I could have stopped or gone back to look and erase the image from my mind. It would be good, maybe, to know that they were cookies or cheesy squiggles but I didn’t stop. We hurried on that night but today we are at the Antique House Restaurant in Chaing Mai and the image returned to me in living color while reading the menu.
The Antique House is an upscale restaurant. Meals cost about $10 instead of $3 as in other restaurants. There are many attentive waiters and the tablecloths are silk. There is always live music and the menu - in 2 languages -is 20 pages long.
It offered fried vegetables with pork served in a taro cup and that sound great. My choice was settled so I just whiled away the time browsing the menu and waiting for Rick to choose and that’s when I found fried fish stomach with oyster sauce.
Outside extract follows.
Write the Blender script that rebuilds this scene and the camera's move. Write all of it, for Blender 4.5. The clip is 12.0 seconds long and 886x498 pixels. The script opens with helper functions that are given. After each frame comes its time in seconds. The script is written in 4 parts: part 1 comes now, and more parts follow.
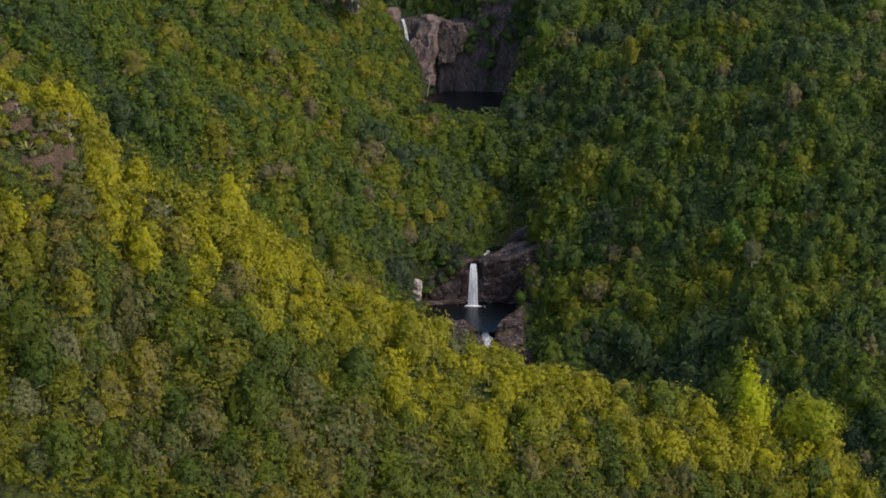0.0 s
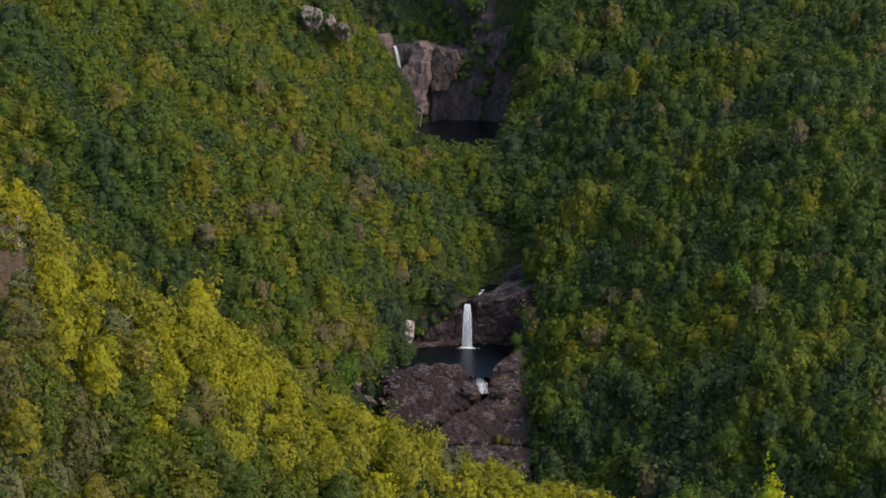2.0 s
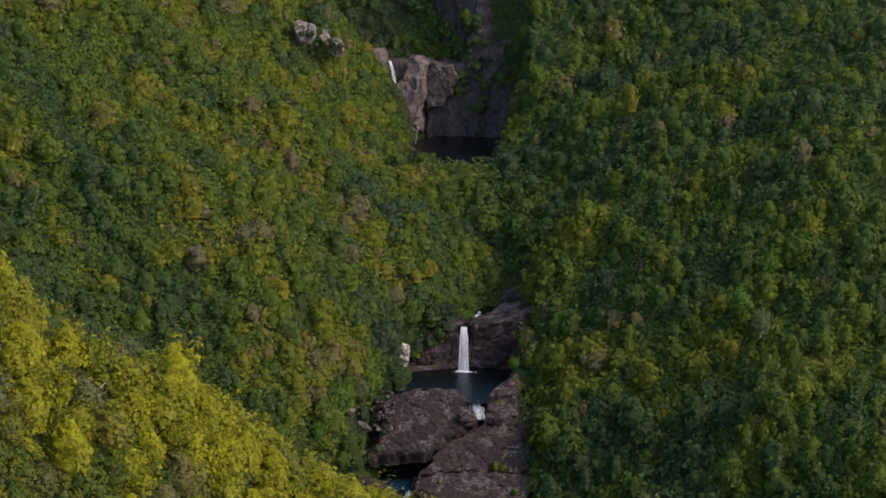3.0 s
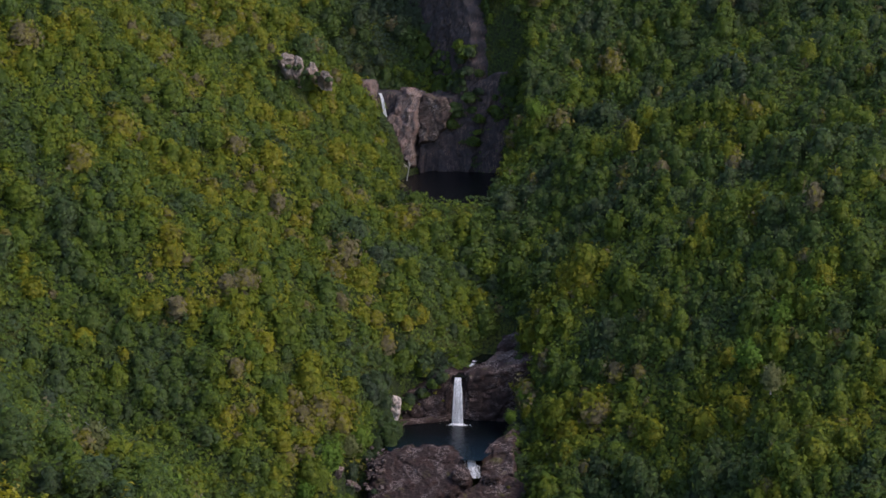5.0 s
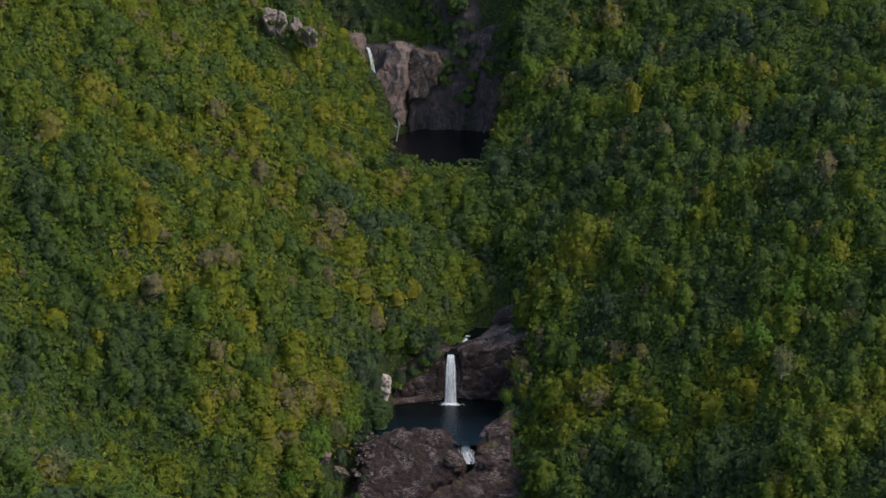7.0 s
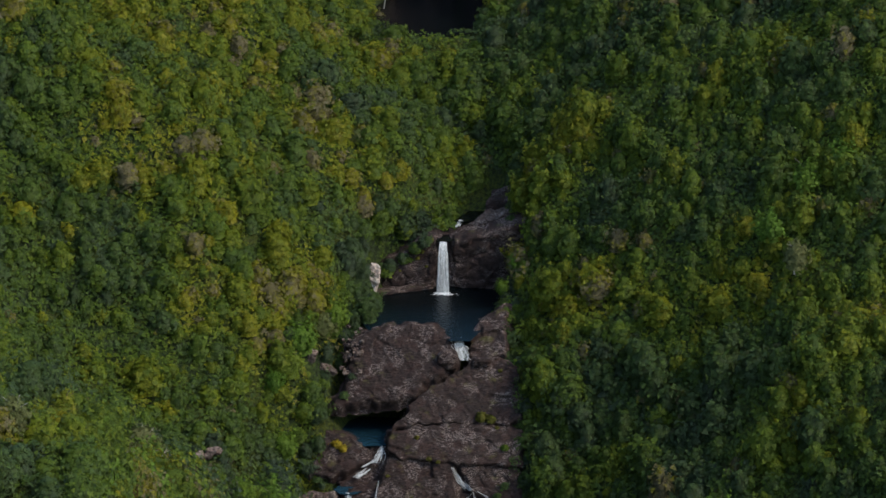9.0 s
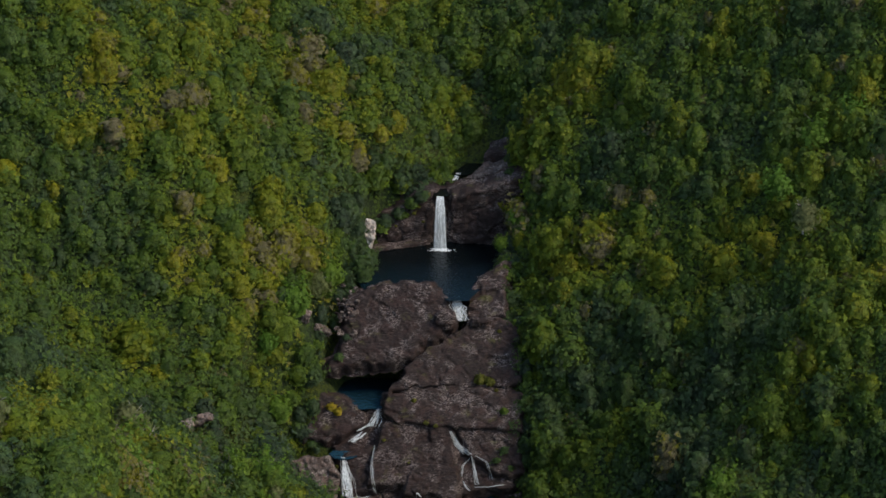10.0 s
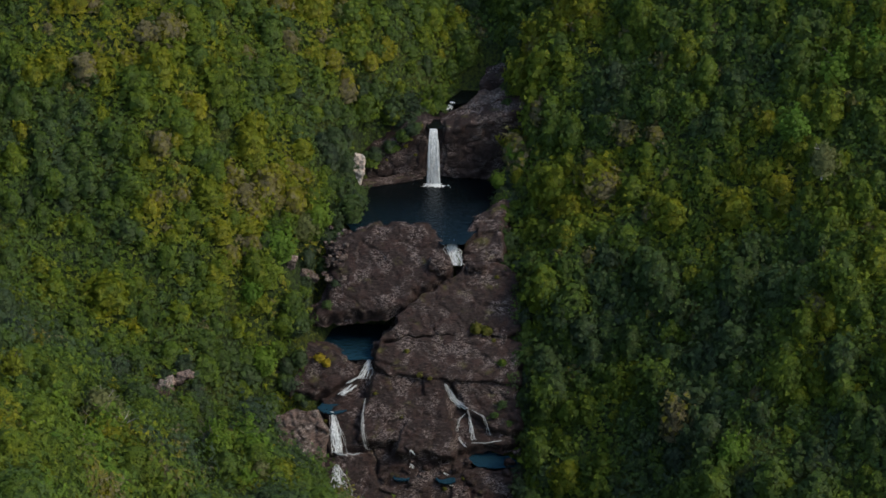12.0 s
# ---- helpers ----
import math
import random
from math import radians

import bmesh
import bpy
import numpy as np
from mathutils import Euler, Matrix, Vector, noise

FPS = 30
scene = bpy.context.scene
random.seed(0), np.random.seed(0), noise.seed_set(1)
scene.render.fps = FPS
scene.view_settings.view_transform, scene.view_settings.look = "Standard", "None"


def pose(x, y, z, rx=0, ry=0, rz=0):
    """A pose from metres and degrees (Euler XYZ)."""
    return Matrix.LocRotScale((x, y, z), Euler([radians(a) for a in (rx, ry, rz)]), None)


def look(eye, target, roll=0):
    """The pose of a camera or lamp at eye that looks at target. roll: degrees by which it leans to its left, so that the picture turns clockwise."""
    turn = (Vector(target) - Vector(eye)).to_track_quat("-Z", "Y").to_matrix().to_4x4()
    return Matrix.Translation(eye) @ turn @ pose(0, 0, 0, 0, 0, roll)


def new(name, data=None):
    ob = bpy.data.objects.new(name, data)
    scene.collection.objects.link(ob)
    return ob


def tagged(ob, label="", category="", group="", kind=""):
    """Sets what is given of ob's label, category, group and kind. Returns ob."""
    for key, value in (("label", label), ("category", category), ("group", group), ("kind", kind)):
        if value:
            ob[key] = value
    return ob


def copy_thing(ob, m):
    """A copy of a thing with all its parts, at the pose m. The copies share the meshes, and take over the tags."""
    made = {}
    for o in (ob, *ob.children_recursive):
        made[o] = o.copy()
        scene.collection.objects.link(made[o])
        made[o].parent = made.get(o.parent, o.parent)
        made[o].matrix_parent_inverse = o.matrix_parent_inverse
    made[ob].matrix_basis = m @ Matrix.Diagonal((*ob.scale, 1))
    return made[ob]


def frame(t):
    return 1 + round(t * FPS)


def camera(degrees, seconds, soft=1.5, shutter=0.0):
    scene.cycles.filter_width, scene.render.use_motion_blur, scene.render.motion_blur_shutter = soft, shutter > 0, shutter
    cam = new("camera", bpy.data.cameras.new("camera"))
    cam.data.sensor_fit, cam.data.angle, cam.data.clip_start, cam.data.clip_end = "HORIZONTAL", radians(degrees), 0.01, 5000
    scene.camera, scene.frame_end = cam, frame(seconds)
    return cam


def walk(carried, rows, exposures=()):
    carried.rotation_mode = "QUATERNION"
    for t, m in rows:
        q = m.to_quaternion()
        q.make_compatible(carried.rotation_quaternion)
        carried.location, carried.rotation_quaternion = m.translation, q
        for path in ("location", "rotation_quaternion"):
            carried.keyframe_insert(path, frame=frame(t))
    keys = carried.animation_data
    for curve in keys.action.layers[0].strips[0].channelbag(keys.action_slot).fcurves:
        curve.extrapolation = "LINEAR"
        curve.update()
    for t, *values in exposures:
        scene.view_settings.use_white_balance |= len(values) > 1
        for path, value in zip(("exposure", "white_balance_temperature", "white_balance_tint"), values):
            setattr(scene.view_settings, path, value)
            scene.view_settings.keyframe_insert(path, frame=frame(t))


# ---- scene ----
cam = camera(25.93, 12.0, soft=1.6)
PATH = [
    (0, look((59.64, -603.22, 153.01), (14.86, -215.27, 66.46), 0.06)),
    (0.5, look((59.03, -597.49, 154.79), (14.50, -209.57, 67.95), 0.08)),
    (1, look((58.37, -591.68, 156.47), (14.27, -203.61, 70.13), 0.14)),
    (1.5, look((57.72, -585.64, 157.97), (13.88, -197.49, 71.85), 0.15)),
    (2, look((57.04, -579.27, 159.58), (13.57, -191.05, 73.57), 0.16)),
    (2.5, look((56.35, -572.64, 161.21), (13.14, -184.33, 75.52), 0.16)),
    (3, look((55.69, -565.84, 162.67), (12.94, -177.44, 77.13), 0.15)),
    (3.2, look((55.40, -563.17, 163.16), (12.71, -174.76, 77.64), 0.15)),
    (4.8, look((52.76, -539.89, 168.29), (11.27, -151.14, 83.73), 0.12)),
    (5, look((52.42, -536.81, 169.13), (11.16, -148.05, 84.45), 0.10)),
    (5.5, look((51.56, -529.15, 171.19), (10.75, -140.84, 84.31), 0.06)),
    (6, look((50.61, -521.43, 173.14), (10.25, -133.67, 83.64), 0.07)),
    (6.5, look((49.56, -513.63, 174.88), (9.88, -126.91, 80.69), 0.04)),
    (7, look((48.64, -505.92, 176.43), (9.86, -120.72, 75.82), 0.01)),
    (7.2, look((48.27, -502.89, 177.03), (9.74, -118.34, 73.88), 0.02)),
    (8.8, look((45.30, -476.83, 182.63), (9.37, -100.97, 50.58), -0.18)),
    (9, look((44.91, -473.54, 183.40), (9.27, -98.86, 47.96), -0.22)),
    (9.5, look((43.92, -465.37, 185.30), (8.92, -93.55, 42.06), -0.27)),
    (10, look((42.87, -457.25, 187.06), (8.73, -88.43, 36.06), -0.28)),
    (10.5, look((41.92, -449.29, 188.72), (8.61, -83.54, 30.21), -0.30)),
    (11, look((40.86, -441.16, 190.28), (8.59, -78.64, 24.34), -0.30)),
    (11.5, look((39.80, -433.05, 191.94), (8.25, -73.50, 19.51), -0.32)),
    (12, look((38.68, -424.88, 193.71), (7.89, -67.82, 16.07), -0.27)),
]
walk(cam, PATH, [(0, 1.06, 7050, 15.5), (3, 1.04, 6750, 18), (5, 1.01, 6550, 20), (7, 0.95, 6700, 10), (9, 0.90, 6800, 5), (12, 0.79, 6950, 4.5)])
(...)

Well, if I had grown up here I would think that was dandy but given my background fish stomach was out.
Reading on, I found crispy fried worms. It seems that the light at the market had been adequate that night. The inadequate was my knowledge of Thai cuisine. Those little bumps weren’t wavy designs or fancy slicing but the remains of many appendages.
I ordered the fried vegetables and hoped that most of were yellow or green or orange and and that little would be brown, or wavy, or crispy. I didn’t think until now that everything was probably fried in the same oil. Well, that’s why travel is so interesting.
The next day we went to a huge outdoor market and found aisles and aisles of snack foods – dried fruits, cakes, donuts, cookies, banana chips and cashews. The cashews were wonderful - tasting of sweetness and coconut milk. We munched and walked past piles and piles of crispy, fried you-know-what.